После приобщения он поручил Михаилу Александровичу съездить к Виноградскому (который тогда правил должность губернатора) и сказать ему пожелание, чтобы в случае его кончины Анненков, Свистунов и Муравьев были его душеприказчиками и чтобы полиция ни во что не вмешивалась. Пока Михаил Александрович ездил, Н<аталья> Д<митриевна> просила его успокоиться и говорит, что это нужно для его выздоровления. Он отвечает: нет, кажется, мне не выздоравливать - лишь бы скорей кончилось - я давно уже приготовляюсь к переходу и нимало не страшусь его! - Виноградский согласился. Михаил Александрович, возвратившись, нашел С<тепана> М<ихайловича> уже умирающим. Смерть его была тиха и не сопровождалась страданиями. При последних его минутах, кроме тех, кого я назвал, были еще Анненков и Жилины, муж и жена. Завещания он не оставил, велел на словах все отдать племянницам.
Счеты с светом его коротки. Он жил не для себя. 12 числа были похороны - это было живое изъявление уважения и благодарности к покойному, честному и доброму человеку.

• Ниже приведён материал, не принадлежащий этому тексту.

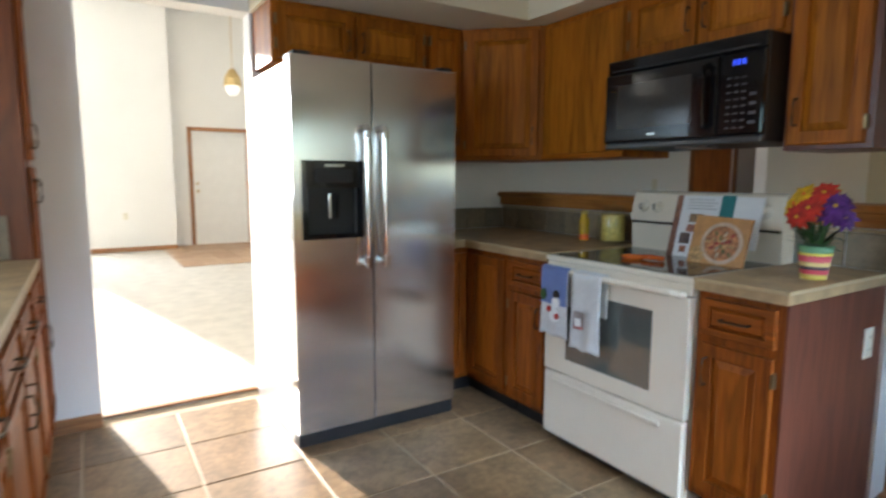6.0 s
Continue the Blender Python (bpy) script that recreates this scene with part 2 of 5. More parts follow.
def picked(name, stops, rough=0.8, scale=30, vary=0.25, relief=0.4, dist=0.004, spots=None, step=False):
    """Pieces whose colour is drawn from stops by each object's chance, with grain and stains."""
    m, t, p = node_mat(name)
    info = t.nodes.new("ShaderNodeObjectInfo")
    col = ramp(t, info.outputs["Random"], stops)
    if step:
        col.node.color_ramp.interpolation = "CONSTANT"
    v = coords(t, (1, 1, 1), vary=True)
    slow, fast = noise_tex(t, v, scale * 0.25, 4), noise_tex(t, v, scale, 5, 0.65)
    col = blend(t, col, ramp(t, slow, [(0.3, (1 - vary,) * 3), (0.7, (1, 1, 1))]), 0.9, "MULTIPLY")
    col = blend(t, col, ramp(t, fast, [(0.3, (1 - vary,) * 3), (0.62, (1, 1, 1))]), 0.8, "MULTIPLY")
    if spots:
        col = blend(t, col, spots, ramp(t, slow, [(0.62, (0, 0, 0)), (0.75, (0.6, 0.6, 0.6))]))
    t.links.new(col, p.inputs["Base Color"])
    p.inputs["Roughness"].default_value = rough
    bump(t, p, fast, relief, dist)
    return m


def weave(name, a, b, pitch=0.012, rough=0.9, relief=0.5, block=0.04):
    """Cloth with a woven check."""
    m, t, p = node_mat(name)
    v = coords(t)
    chk = t.nodes.new("ShaderNodeTexChecker")
    chk.inputs["Scale"].default_value = 1 / block
    chk.inputs["Color1"].default_value, chk.inputs["Color2"].default_value = (*a, 1), (*b, 1)
    t.links.new(v, chk.inputs["Vector"])
    fine = noise_tex(t, v, 1 / pitch, 3)
    slow = noise_tex(t, v, 7, 3)
    col = blend(t, chk.outputs["Color"], ramp(t, fine, [(0.3, (0.55,) * 3), (0.7, (1, 1, 1))]), 0.7, "MULTIPLY")
    col = blend(t, col, ramp(t, slow, [(0.3, (0.75,) * 3), (0.7, (1, 1, 1))]), 0.6, "MULTIPLY")
    t.links.new(col, p.inputs["Base Color"])
    p.inputs["Roughness"].default_value = rough
    p.inputs["Sheen Weight"].default_value = 0.2
    bump(t, p, fine, relief, 0.004)
    return m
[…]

Отпевали в Ильинской церкви - и все провожали до кладбища. Он положен возле Лидиньки Муравьевой - против Краснокутского, Барятинского и Кюхельбекера. Подчиненные его искренно его оплакивали - он был им отец в полном смысле слова, входил во все их обстоятельства, помогал, наставлял. Это было не то что долговязый. Впрочем, вы его не знаете, знаете нашу дружбу к нему и не потребуете лишних слов, тут неуместных. <...>
Мы все здоровы. Желаем вам всего лучшего. С полным уважением имею честь быть вашим покорнейшим слугою.
Н. Балин*.
* (Вымышленное имя, которым Пущин иногда подписывал свои письма из Сибири.)